What can weight training do for you?

Stronger muscles can improve your posture and help keep your body in balance. Stronger muscles can prevent injuries. Weight training helps to tone, lift, firm, and shape your body. Stronger muscles can help with your everyday activities, such as lugging shopping bags, moving furniture, lifting kids and strollers, and so on. Weight training can help prevent osteoporosis. Weight training can help to reshape problem areas, such as your sagging arms and your butt. Unfortunately, there is no such thing as “spot reducing”— zapping off fat from specific body parts. But don’t fret, because the combination of a low-fat diet and aerobic activity burns total fat from all over your body, and chances are it will eventually come off your personal pudge. Weight training can increase your lean body mass and therefore increase your metabolism.
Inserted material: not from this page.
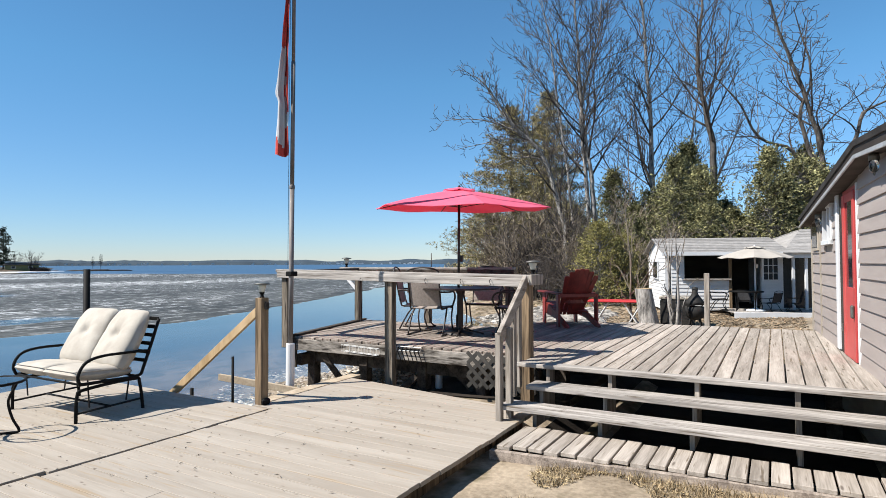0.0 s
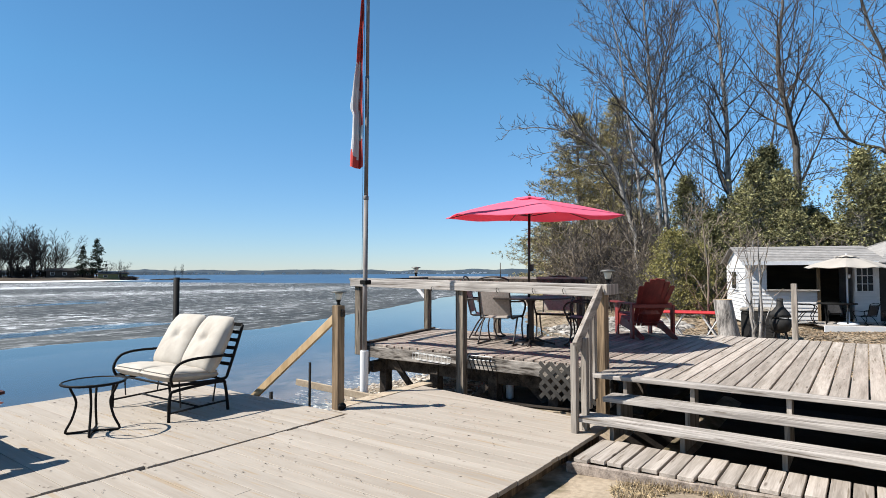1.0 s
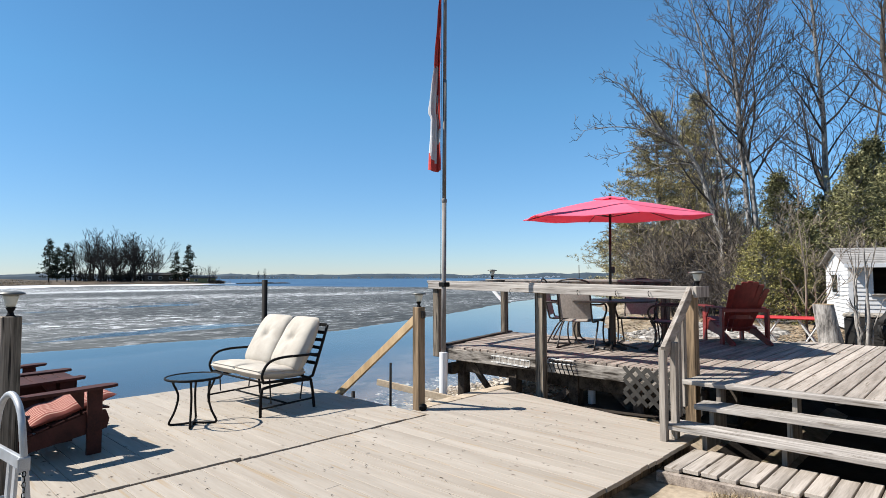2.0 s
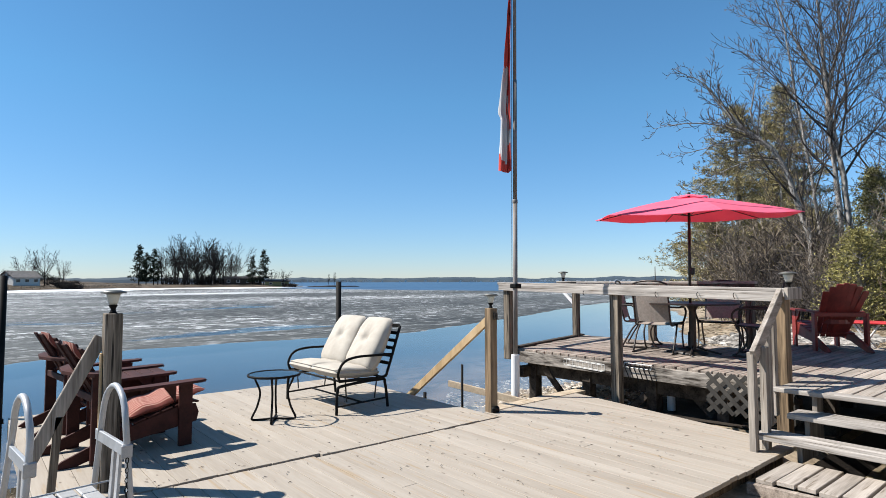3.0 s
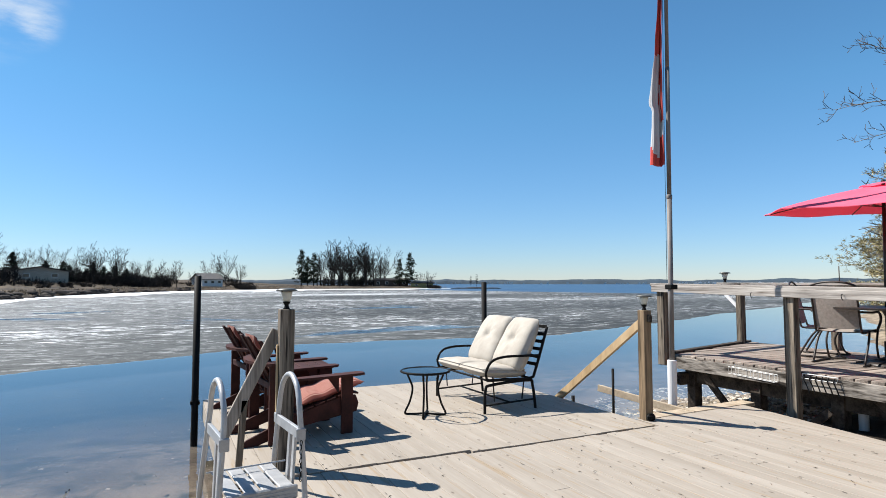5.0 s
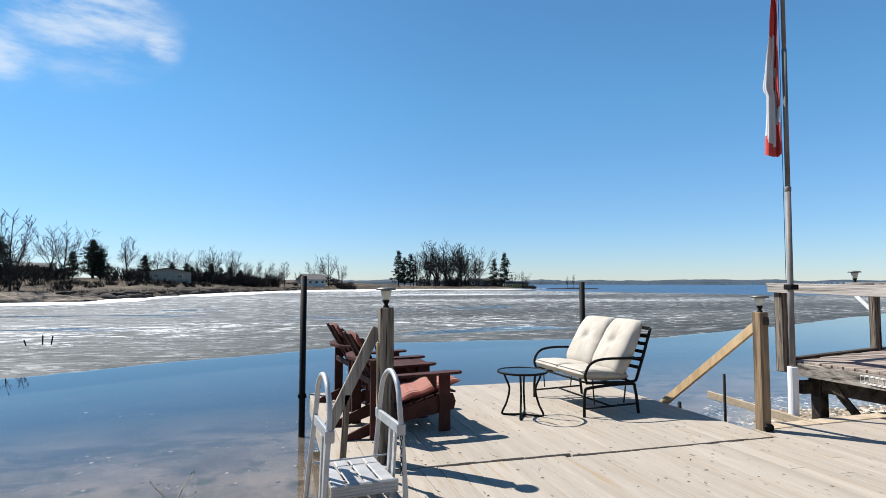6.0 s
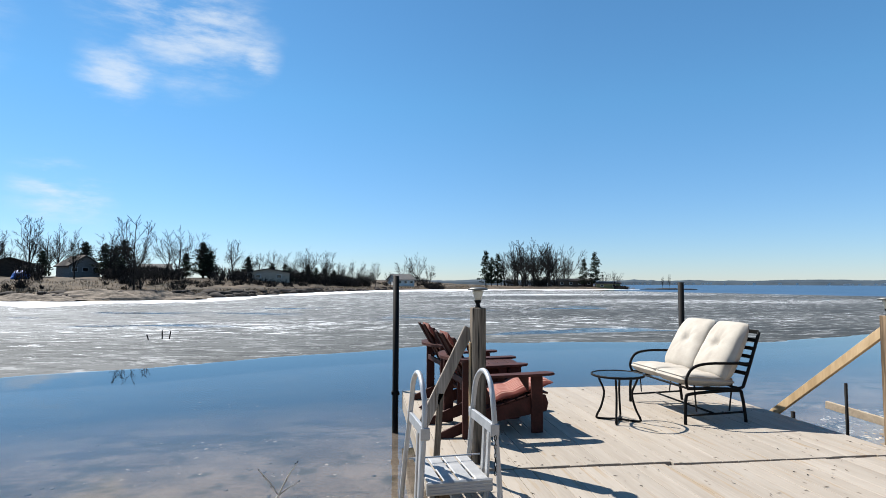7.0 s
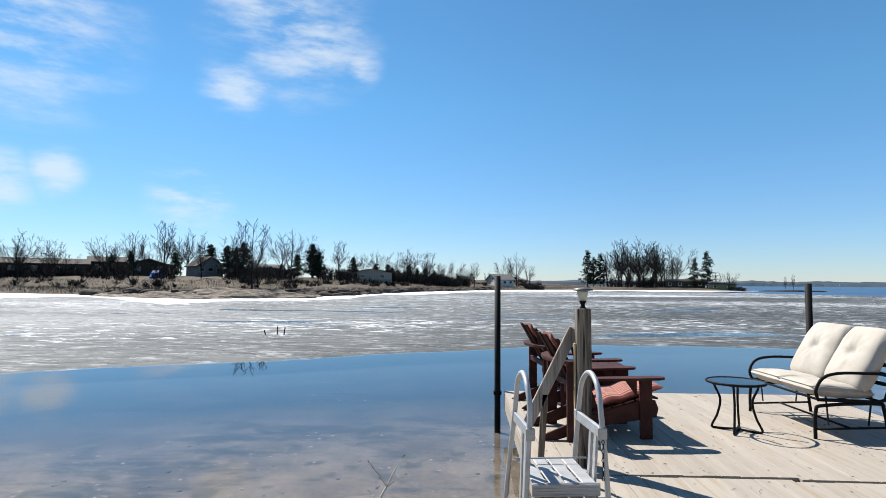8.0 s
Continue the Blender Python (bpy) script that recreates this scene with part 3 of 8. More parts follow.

Your Weekly Weight-Training Routine

Your weekly schedule is just as important as the exercises themselves. Set aside time for two to three muscle-conditioning workouts per week, targeting all of your major muscle groups. A major warning here is not to work the same muscles on consecutive days. Leave a day of rest in between to allow all those important biological changes to take place. In fact, resting is just as important as the workout itself. For instance, if you’d like to work all of your muscle groups on the same day, an effective schedule is Monday/Thursday/Saturday. Another option is doing split routines. In this case, you can lift more often simply because you split up the muscles being worked over the week. In other words, train your upper body one day and your lower body the next. For those truly gung-ho types, train your chest, triceps, and shoulders on one day and your legs, back, and biceps on the next. Go ahead and plug in your abdominal exercises whichever day you like. Chest and triceps are involved in pushing-type activities, and your back and biceps are involved in pulling activities; therefore, they should be worked in pairs if you want to split up the upper-body workouts. One reason people prefer a split-routine workout is that they can devote more energy to the muscles worked on a particular day.

Cardio and Weight Training: The Perfect Combination

Some people ask, “Which is more important, cardio or weight work?” The answer is both. You need the combination of aerobic and weight training for overall fitness. As one of my clients once said, “Weights make it hard; cardio gets rid of the lard.”